Mohammad Kaviani, a lecturer in the Department of Economics at IUPUI who was born in Iran, highlights that culture goes beyond music and dance: "When we say culture, it covers many subjects including languages, literature, politics, religion, food, and celebrations of some different occasions. I would say that the salient feature of Iranian culture is literature. It is very rich and is becoming increasingly known in the west. For example, there are the works of Rumi, Hafez, Saadi, and of course Khayyam among others. These are but a few well-known Iranian poets, philosophers that are more familiar in the west." He goes on to describe how the Persian culture (Iran is a name given to the country by and for those outside the country) goes back thousands of years.

Kaviani also says, "The difference between Iran's current religious regime and the beautiful poetry and literature of Iran's past needs to be known. The current regime is an institutionalized religion of the Shiite branch of Islam. The poetry and literature are the exact opposite. Sufism is the Islamic version of mysticism and it is very prevalent in Persian poetry and literature.
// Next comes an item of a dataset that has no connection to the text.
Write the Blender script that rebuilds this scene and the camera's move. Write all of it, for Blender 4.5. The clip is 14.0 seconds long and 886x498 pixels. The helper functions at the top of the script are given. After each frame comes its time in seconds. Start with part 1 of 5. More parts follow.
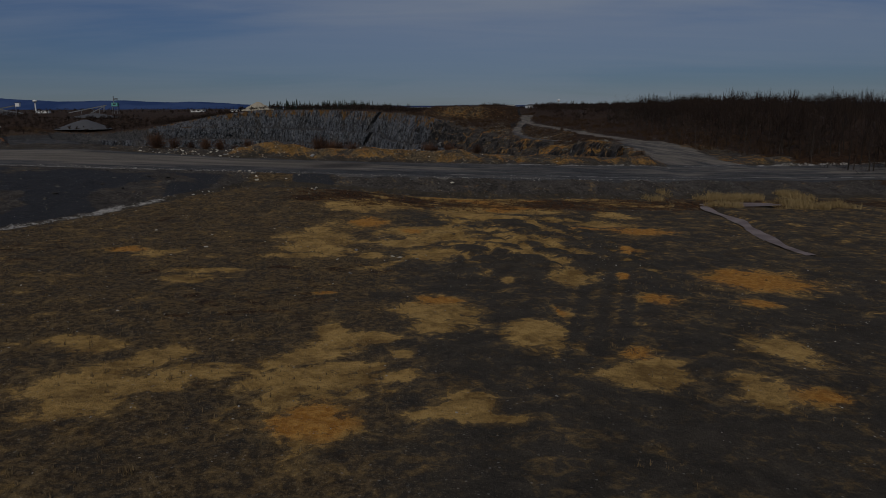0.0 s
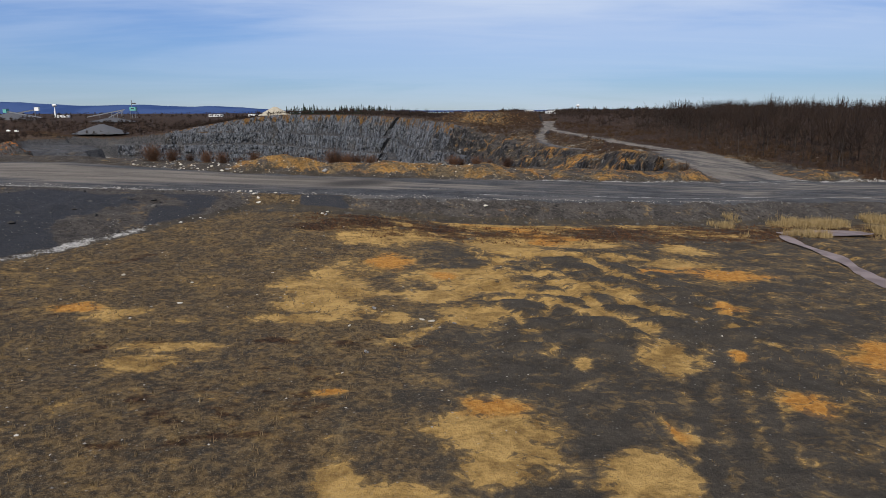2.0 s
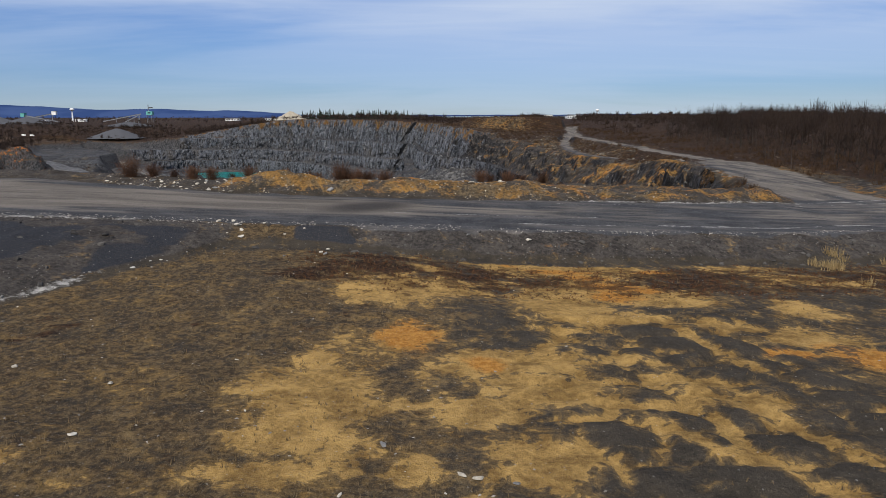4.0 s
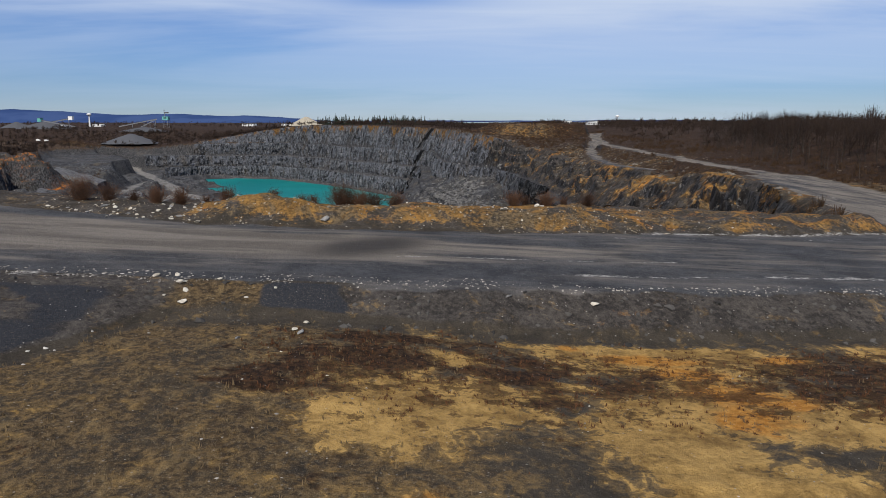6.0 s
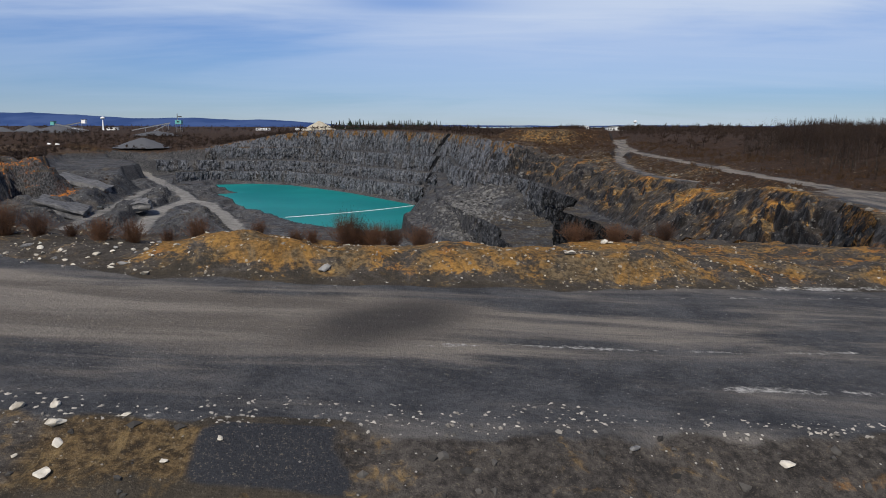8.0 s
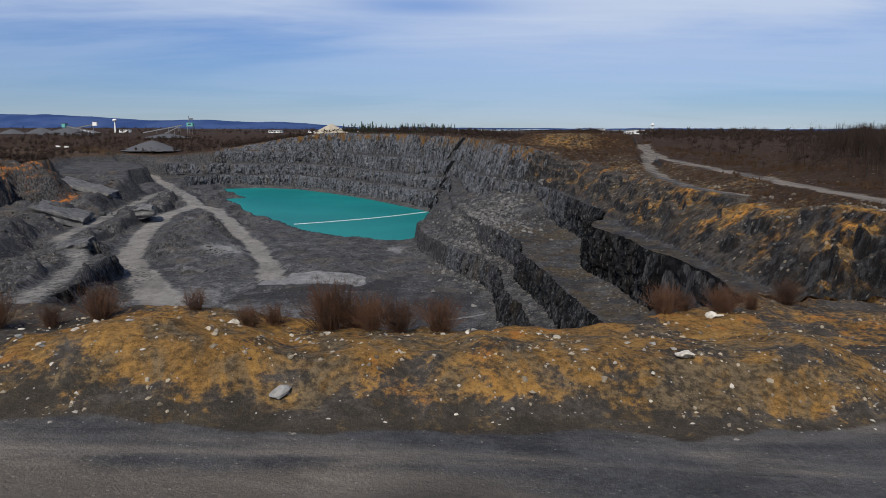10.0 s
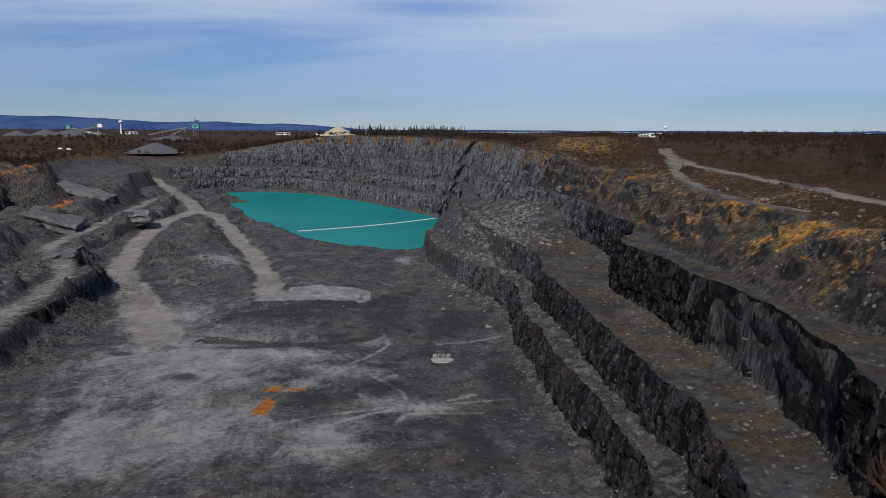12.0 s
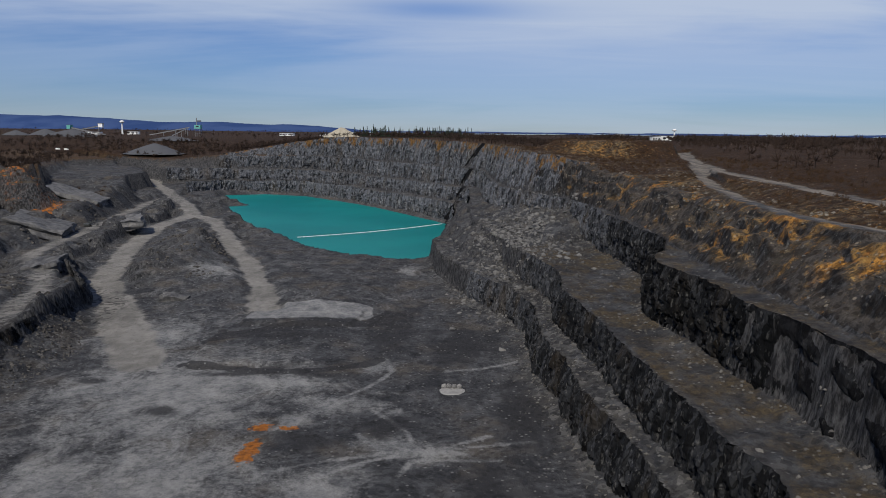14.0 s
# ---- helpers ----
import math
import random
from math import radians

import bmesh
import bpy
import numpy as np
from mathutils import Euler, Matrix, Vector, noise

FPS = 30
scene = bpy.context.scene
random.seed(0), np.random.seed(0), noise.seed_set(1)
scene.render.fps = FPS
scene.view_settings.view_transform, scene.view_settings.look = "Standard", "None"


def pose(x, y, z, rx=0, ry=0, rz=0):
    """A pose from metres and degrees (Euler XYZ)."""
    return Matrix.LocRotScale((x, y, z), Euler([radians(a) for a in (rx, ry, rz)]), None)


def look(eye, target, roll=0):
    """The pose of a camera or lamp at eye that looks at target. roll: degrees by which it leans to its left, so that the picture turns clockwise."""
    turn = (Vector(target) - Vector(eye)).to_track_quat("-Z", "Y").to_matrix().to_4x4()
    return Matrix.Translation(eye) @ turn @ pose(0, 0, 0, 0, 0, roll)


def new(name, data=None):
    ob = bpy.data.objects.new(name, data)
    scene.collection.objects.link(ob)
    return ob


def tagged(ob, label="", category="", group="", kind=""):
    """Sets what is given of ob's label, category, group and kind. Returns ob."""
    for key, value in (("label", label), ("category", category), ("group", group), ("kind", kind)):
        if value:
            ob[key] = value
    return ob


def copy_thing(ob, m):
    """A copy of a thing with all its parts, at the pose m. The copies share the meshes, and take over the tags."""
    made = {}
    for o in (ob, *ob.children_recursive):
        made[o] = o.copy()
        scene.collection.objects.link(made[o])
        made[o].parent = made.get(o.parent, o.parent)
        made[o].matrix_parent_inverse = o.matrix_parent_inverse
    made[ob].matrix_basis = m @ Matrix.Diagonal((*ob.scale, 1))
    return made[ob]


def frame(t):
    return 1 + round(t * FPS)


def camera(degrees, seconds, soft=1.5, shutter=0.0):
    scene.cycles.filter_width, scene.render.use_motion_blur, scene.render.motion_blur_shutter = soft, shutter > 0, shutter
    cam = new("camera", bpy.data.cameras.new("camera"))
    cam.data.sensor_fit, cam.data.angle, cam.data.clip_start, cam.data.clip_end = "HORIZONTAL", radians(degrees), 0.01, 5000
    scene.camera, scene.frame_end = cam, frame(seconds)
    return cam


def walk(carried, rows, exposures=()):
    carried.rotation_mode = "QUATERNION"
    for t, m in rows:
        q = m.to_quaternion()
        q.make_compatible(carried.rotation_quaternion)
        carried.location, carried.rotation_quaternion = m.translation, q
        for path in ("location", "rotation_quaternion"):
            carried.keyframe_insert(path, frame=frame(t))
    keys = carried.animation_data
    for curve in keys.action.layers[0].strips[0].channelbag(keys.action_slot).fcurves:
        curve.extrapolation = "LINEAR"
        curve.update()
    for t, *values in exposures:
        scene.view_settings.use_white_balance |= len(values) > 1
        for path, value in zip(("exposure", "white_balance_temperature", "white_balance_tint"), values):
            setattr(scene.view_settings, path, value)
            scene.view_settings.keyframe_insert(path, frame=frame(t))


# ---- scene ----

Six-year-old Donya Zandi is a young American of Persian descent who is able to recite from memory long passages of beautiful ancient Persian poetry in Farsi. It's clear that her parents, her friends in the local Persian Community, and the Indianapolis community at large are encouraging her to be a well-grounded leader of tomorrow and a living bridge between cultures. That spirit of education, cultural appreciation and diverse celebration is also what the International Festival is all about.